The plan is to discuss the proposed draft today, with facilitators at each table making notes about suggestions and concerns. The task force will take all those notes into consideration, will create a second draft for your approval, and we will repeat this process as often as necessary. It will culminate in a vote at a congregation meeting in the future, when the final draft is completed.
In our work this afternoon, I hope we’ll share the many ways we already show our care and concern for each other, consider other ways we might add, and get started on the work of Covenanting together.
Let’s pause for a time of silent reflection and prayer.
BENEDICTION: Our worship service, our time of shaping worth together, is ended, but our service to the world begins again as we leave this place. Let us go in peace, remembering that we have a precious connection to one another in this faith community. May we seek to strengthen and protect that connection by making our love for one another visible through our actions and may we extend our love beyond these walls into the larger community. Amen, Shalom, Salaam, and Blessed Be.
4 comments:
Your words touch my heart. May we bring this level of honesty, forthrightness, and courage to our relationships and ministries.

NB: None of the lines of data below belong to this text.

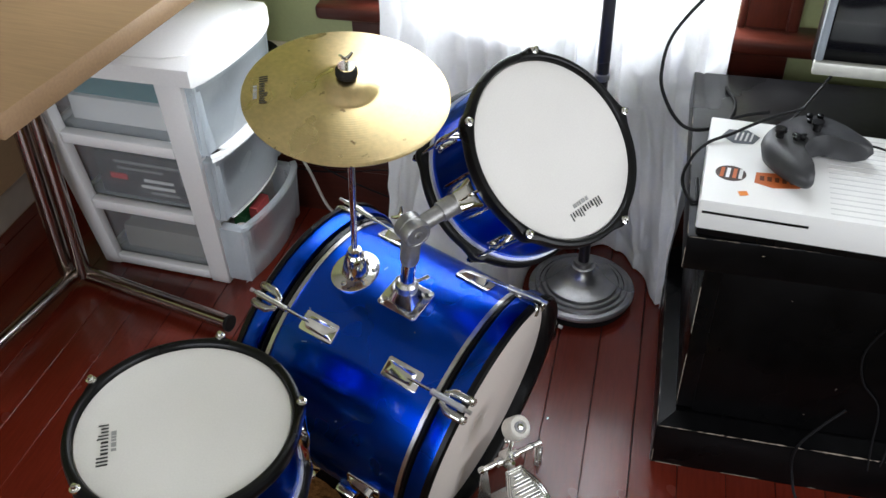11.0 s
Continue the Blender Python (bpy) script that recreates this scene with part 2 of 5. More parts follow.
def sheet(outline, z0, z1, bm=None, m=None, bevel=0.0):
    """A flat outline of (x, y) given a thickness."""
    b = bmesh.new()
    f = b.faces.new([b.verts.new((x, y, z0)) for x, y in outline])
    g = bmesh.ops.extrude_face_region(b, geom=[f])
    bmesh.ops.translate(b, vec=(0, 0, z1 - z0), verts=[v for v in g["geom"] if isinstance(v, bmesh.types.BMVert)])
    if bevel:
        top = [e for e in b.edges if all(abs(v.co.z - z1) < 1e-6 for v in e.verts)]
        bmesh.ops.bevel(b, geom=top, offset=bevel, segments=2, affect="EDGES", profile=0.5)
    if m:
        moved(b, m)
    return join(bm, b)


def rounded(w, h, r, n=5):
    out = []
    for cx, cy, a0 in ((w / 2 - r, h / 2 - r, 0), (r - w / 2, h / 2 - r, 90), (r - w / 2, r - h / 2, 180), (w / 2 - r, r - h / 2, 270)):
        out += [(cx + r * math.cos(radians(a0 + 90 * k / n)), cy + r * math.sin(radians(a0 + 90 * k / n))) for k in range(n + 1)]
    return out


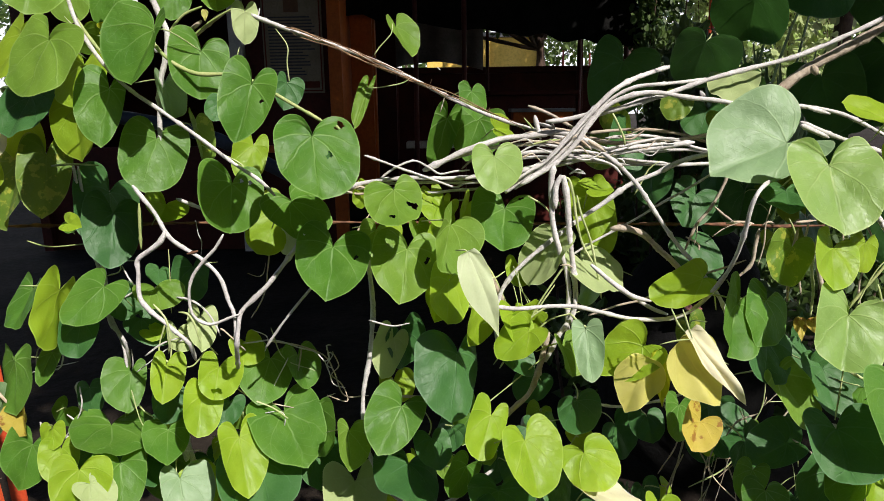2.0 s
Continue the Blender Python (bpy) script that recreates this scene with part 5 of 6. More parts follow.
leaf(low_centre_vine, (-0.160, 0.862, 1.056), (-49, -29, 177), 0.065, 0.074, "green", skew=0.13)
leaf(low_centre_vine, (-0.185, 0.996, 1.102), (-80, -33, -131), 0.058, 0.070, "pale")
leaf(low_centre_vine, (-0.176, 1.018, 1.104), (-90, 18, -130), 0.065, 0.080, "dark")
leaf(low_centre_vine, (-0.044, 0.804, 1.073), (-57, -28, -166), 0.059, 0.054, "lime", skew=0.15)
leaf(low_centre_vine, (-0.006, 0.768, 1.059), (-52, -6, -147), 0.066, 0.078, "lime", skew=-0.07)
leaf(low_centre_vine, (0.066, 0.778, 1.038), (-34, 13, -162), 0.049, 0.070, "lime", skew=-0.09)
leaf(low_centre_vine, (0.066, 0.836, 1.077), (-88, 10, -168), 0.045, 0.056, "dark")
leaf(low_centre_vine, (0.039, 0.804, 0.994), (-69, -6, -141), 0.046, 0.054, "dark", holes=((0.1, 0.3, 0.1),))
leaf(low_centre_vine, (0.076, 0.774, 0.991), (-22, -3, -107), 0.071, 0.085, "cream")
leaf(low_centre_vine, (0.202, 0.860, 1.060), (-60, -28, -158), 0.045, 0.054, "green")
leaf(low_centre_vine, (0.005, 0.857, 1.163), (-34, -16, 133), 0.050, 0.060, "lime")
leaf(low_centre_vine, (-0.158, 0.923, 0.936), (-10, -22, -169), 0.083, 0.101, "dark")
leaf(low_centre_vine, (-0.074, 0.852, 0.975), (-75, -43, -157), 0.043, 0.052, "green")
leaf(low_centre_vine, (-0.033, 0.821, 0.958), (-6, -0, -179), 0.068, 0.086, "dark")
leaf(low_centre_vine, (-0.087, 0.885, 1.121), (-62, -22, -149), 0.086, 0.097, "dark", skew=0.20)
leaf(low_centre_vine, (0.046, 0.841, 1.150), (-56, -10, -133), 0.045, 0.052, "fresh")
leaf(low_centre_vine, (0.069, 0.812, 1.182), (-57, 5, 177), 0.065, 0.037, "light", lobes=0.5)
leaf(low_centre_vine, (0.146, 0.930, 1.125), (-50, -38, 163), 0.062, 0.048, "lime")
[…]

You've given me much to ponder, Ms. Kitty. With autumn blessings,
Mossyrock
Thank you, Mossyrock, I hope it can be helpful to others as well.
Thanks for sharing the wisdom of your experience, Kit. I hope other UUs -- both ministers and laity -- can learn from that.
Sometimes I wonder about what goes on in some congregations. Then again, I'm able to go to my minister and talk to her about anything, even a complaint, and I always strive for constructive criticism.
It's important to remember that community life means dealing with different personalities, each of whom have learned different ways of coping (or avoiding) difficult issues. And, from that, how we can figure out better ways to handle them.
Ms. K, this is EXCELLENT. Thank you for sharing your sermon with those of us who couldn't be there to hear it in person. It's exactly what I needed to hear/read.